==== Dataset content ====

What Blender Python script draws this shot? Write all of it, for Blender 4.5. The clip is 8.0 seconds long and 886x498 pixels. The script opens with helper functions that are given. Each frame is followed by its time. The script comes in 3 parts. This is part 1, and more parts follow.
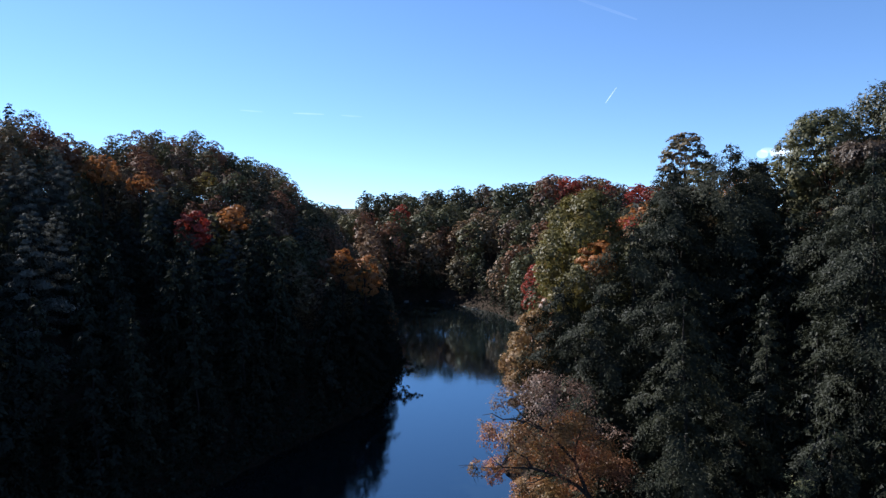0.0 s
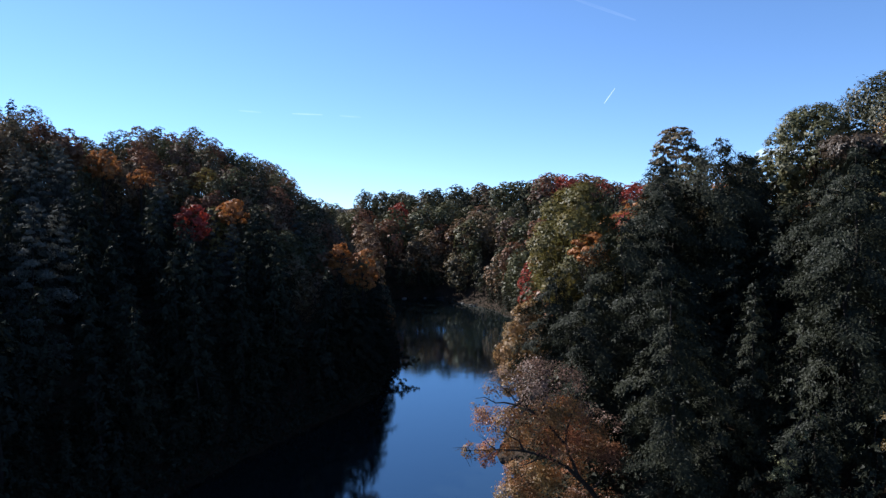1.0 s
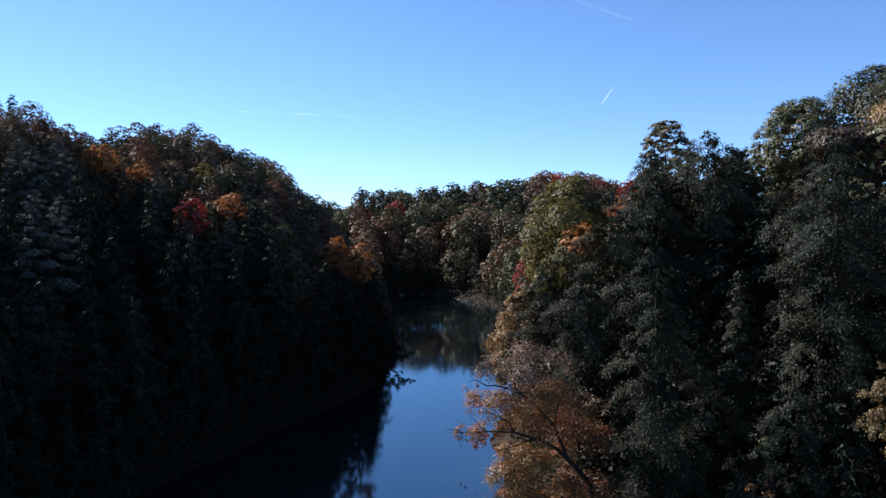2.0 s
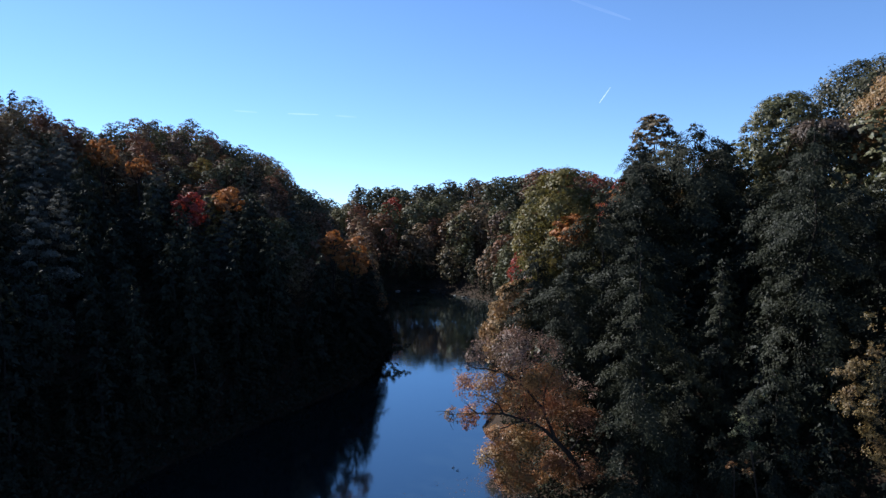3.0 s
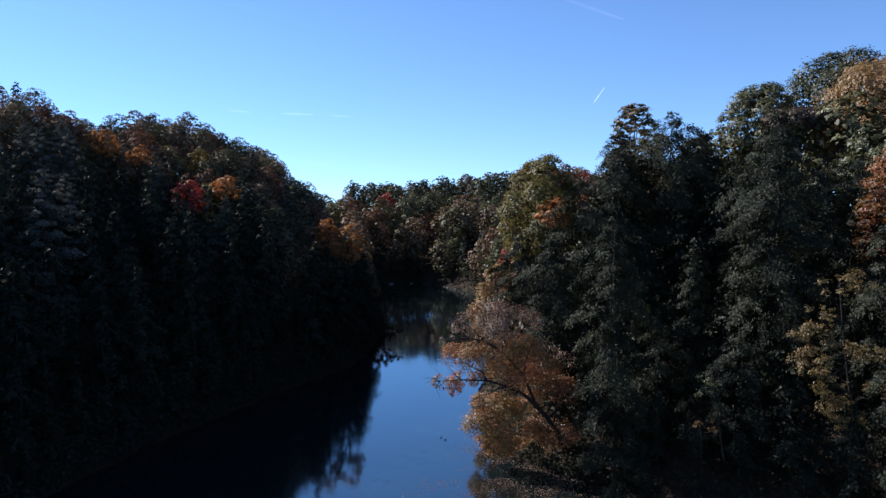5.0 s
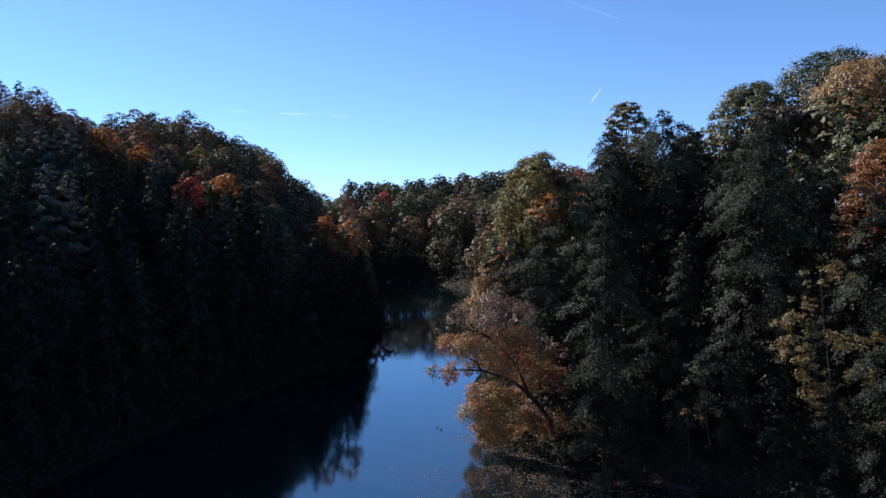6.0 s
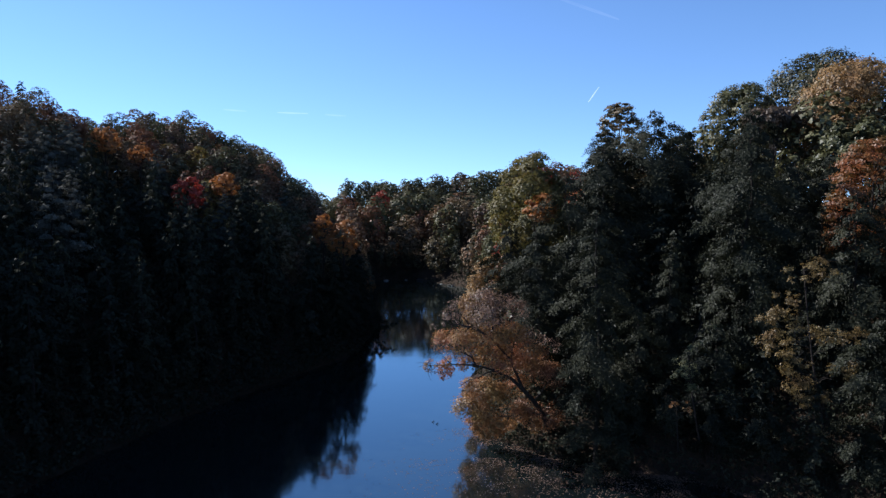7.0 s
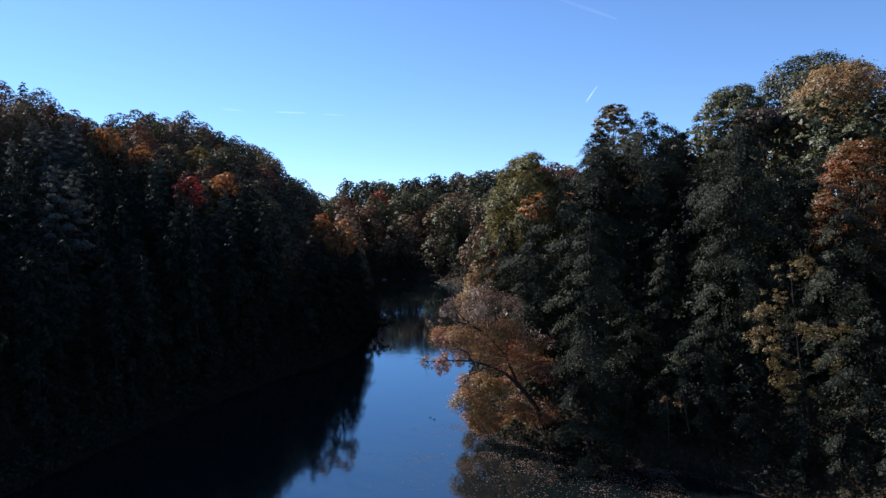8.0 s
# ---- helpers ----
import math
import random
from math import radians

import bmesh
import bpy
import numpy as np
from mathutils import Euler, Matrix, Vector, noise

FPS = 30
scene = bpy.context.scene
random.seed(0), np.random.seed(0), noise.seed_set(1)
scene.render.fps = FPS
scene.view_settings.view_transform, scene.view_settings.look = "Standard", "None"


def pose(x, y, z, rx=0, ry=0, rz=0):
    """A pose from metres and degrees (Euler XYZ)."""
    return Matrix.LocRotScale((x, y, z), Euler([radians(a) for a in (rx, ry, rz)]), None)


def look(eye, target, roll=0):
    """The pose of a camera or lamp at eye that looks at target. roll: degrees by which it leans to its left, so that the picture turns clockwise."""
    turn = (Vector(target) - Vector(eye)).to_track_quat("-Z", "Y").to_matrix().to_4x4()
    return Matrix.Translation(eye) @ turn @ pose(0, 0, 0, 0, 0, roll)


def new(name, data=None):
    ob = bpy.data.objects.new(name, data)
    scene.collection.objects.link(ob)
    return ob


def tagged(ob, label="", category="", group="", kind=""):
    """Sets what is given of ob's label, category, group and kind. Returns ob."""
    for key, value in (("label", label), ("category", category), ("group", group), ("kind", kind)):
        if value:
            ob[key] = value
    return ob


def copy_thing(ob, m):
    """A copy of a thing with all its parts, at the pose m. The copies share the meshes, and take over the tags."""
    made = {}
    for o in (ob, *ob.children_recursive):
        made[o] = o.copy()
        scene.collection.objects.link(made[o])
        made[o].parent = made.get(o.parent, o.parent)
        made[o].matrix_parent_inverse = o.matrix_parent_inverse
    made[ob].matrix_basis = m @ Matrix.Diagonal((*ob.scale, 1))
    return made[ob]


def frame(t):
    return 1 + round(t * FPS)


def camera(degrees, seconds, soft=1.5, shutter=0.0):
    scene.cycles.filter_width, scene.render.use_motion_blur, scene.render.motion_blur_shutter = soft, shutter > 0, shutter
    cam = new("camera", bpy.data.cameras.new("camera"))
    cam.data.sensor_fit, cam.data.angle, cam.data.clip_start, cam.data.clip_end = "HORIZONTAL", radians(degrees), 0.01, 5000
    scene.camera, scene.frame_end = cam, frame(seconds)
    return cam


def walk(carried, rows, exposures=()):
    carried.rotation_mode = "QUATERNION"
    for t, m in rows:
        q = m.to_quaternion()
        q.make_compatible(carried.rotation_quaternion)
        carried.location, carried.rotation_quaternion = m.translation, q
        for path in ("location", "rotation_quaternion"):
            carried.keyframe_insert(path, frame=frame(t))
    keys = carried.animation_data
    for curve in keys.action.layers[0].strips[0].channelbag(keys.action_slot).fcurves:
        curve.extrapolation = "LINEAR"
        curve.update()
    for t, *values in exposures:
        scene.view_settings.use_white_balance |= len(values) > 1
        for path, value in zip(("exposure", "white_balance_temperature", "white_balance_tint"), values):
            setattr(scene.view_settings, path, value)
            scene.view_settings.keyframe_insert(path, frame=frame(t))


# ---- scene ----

====

*Short task:* Repeat the data exactly in full, omitting its pictures.

*Output:*
What Blender Python script draws this shot? Write all of it, for Blender 4.5. The clip is 8.0 seconds long and 886x498 pixels. The script opens with helper functions that are given. Each frame is followed by its time. The script comes in 3 parts. This is part 1, and more parts follow.
0.0 s
1.0 s
2.0 s
3.0 s
5.0 s
6.0 s
7.0 s
8.0 s
# ---- helpers ----
import math
import random
from math import radians

import bmesh
import bpy
import numpy as np
from mathutils import Euler, Matrix, Vector, noise

FPS = 30
scene = bpy.context.scene
random.seed(0), np.random.seed(0), noise.seed_set(1)
scene.render.fps = FPS
scene.view_settings.view_transform, scene.view_settings.look = "Standard", "None"


def pose(x, y, z, rx=0, ry=0, rz=0):
    """A pose from metres and degrees (Euler XYZ)."""
    return Matrix.LocRotScale((x, y, z), Euler([radians(a) for a in (rx, ry, rz)]), None)


def look(eye, target, roll=0):
    """The pose of a camera or lamp at eye that looks at target. roll: degrees by which it leans to its left, so that the picture turns clockwise."""
    turn = (Vector(target) - Vector(eye)).to_track_quat("-Z", "Y").to_matrix().to_4x4()
    return Matrix.Translation(eye) @ turn @ pose(0, 0, 0, 0, 0, roll)


def new(name, data=None):
    ob = bpy.data.objects.new(name, data)
    scene.collection.objects.link(ob)
    return ob


def tagged(ob, label="", category="", group="", kind=""):
    """Sets what is given of ob's label, category, group and kind. Returns ob."""
    for key, value in (("label", label), ("category", category), ("group", group), ("kind", kind)):
        if value:
            ob[key] = value
    return ob


def copy_thing(ob, m):
    """A copy of a thing with all its parts, at the pose m. The copies share the meshes, and take over the tags."""
    made = {}
    for o in (ob, *ob.children_recursive):
        made[o] = o.copy()
        scene.collection.objects.link(made[o])
        made[o].parent = made.get(o.parent, o.parent)
        made[o].matrix_parent_inverse = o.matrix_parent_inverse
    made[ob].matrix_basis = m @ Matrix.Diagonal((*ob.scale, 1))
    return made[ob]


def frame(t):
    return 1 + round(t * FPS)


def camera(degrees, seconds, soft=1.5, shutter=0.0):
    scene.cycles.filter_width, scene.render.use_motion_blur, scene.render.motion_blur_shutter = soft, shutter > 0, shutter
    cam = new("camera", bpy.data.cameras.new("camera"))
    cam.data.sensor_fit, cam.data.angle, cam.data.clip_start, cam.data.clip_end = "HORIZONTAL", radians(degrees), 0.01, 5000
    scene.camera, scene.frame_end = cam, frame(seconds)
    return cam


def walk(carried, rows, exposures=()):
    carried.rotation_mode = "QUATERNION"
    for t, m in rows:
        q = m.to_quaternion()
        q.make_compatible(carried.rotation_quaternion)
        carried.location, carried.rotation_quaternion = m.translation, q
        for path in ("location", "rotation_quaternion"):
            carried.keyframe_insert(path, frame=frame(t))
    keys = carried.animation_data
    for curve in keys.action.layers[0].strips[0].channelbag(keys.action_slot).fcurves:
        curve.extrapolation = "LINEAR"
        curve.update()
    for t, *values in exposures:
        scene.view_settings.use_white_balance |= len(values) > 1
        for path, value in zip(("exposure", "white_balance_temperature", "white_balance_tint"), values):
            setattr(scene.view_settings, path, value)
            scene.view_settings.keyframe_insert(path, frame=frame(t))


# ---- scene ----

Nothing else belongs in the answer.